I think that the threat of applying the Trade Practices Act would, in some cases, offer a better way of regulating the kind of spin that is put forward as legitimate talking points in public debates. It would definitely mean that political parties may be compelled to stick to the policies they ‘sold’ at the election.

This could also be a way of ensuring that we longer suffer the core and non-core promises syndrome we’re treated to by political parties. Sure there’s an argument that it’s the politicians, the spokespeople (sales personnel if you will for the business analogy), that do the talking and make the promises so it should be the politician the bears the burden.

And they should bear some of the burden but so to should political parties. After all the politicians are only the public face for political parties. It’s the organisation behind the politicians determines the policies, helps determine the priority of policy issues and builds the bank accounts in order to run their organisations, and the election campaigns.

But if it isn’t possible to use the Trade Practices Act then what alternatives are there in dealing with the core and non-core promises problem?

It may be possible to, at least rein in, the amount of spin that is put out there by political parties and increasingly by lobby groups like the Australian Industry Group (AiG) and the Australian Chamber of Commerce and Industry (ACCI); and a myriad of newly formed anti-[insert government proposal here] groups.

But to do that will have to return to electoral reform and more specifically that relating to political advertising.

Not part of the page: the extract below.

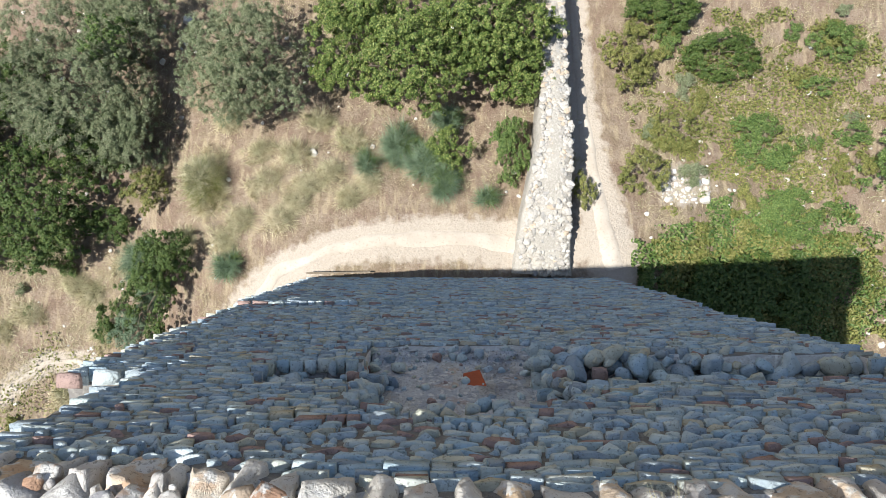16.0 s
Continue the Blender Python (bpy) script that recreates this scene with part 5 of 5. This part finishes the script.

When Howard was in government with a majority in both houses, he took the opportunity to relax the standards for political advertising. It used to be a requirement for all organisations doing political advertising to submit the proof for claims made in the advertising to FreeTV Australia.  This was something that largely made it difficult and impractical to make misleading claims. You had to get approval from the authority before the advertisements could be used – no approval, no network would run them.

However, Howard’s amendments no longer required proof of claims in political advertising.

This of course made it possible for political parties and third party campaigns to make claims without having to produce the research and justification for claims. The measures allowed campaigns (the parties or independents and third party) to run the kind of negative advertising that was rolled out in the most recent election cycle. It’s why we’re treated to the rubbish public relations campaigns put forward by the mining industry, tobacco companies and now the pokies industries, with sensational claims.

Advertising by the anti-carbon price, anti-pokies reforms probably wouldn’t stand up under scrutiny if these lobby groups were required to assert the claims they made.

Yet while re-introducing requirements to provide proof of claims would help diminish the amount of spin masquerading as debate, it won’t really tackle what I think is the more systemic problem of political parties’ practices – making promises they know they can’t fulfil.

Perhaps it’s time to find ways of applying the Trade Practices Act to the trade practices of political parties. If there are any barristers, legal eagles etc out there or other learned types, I’d be interested in your views. I’m sure there’d be a few others interested in such views too.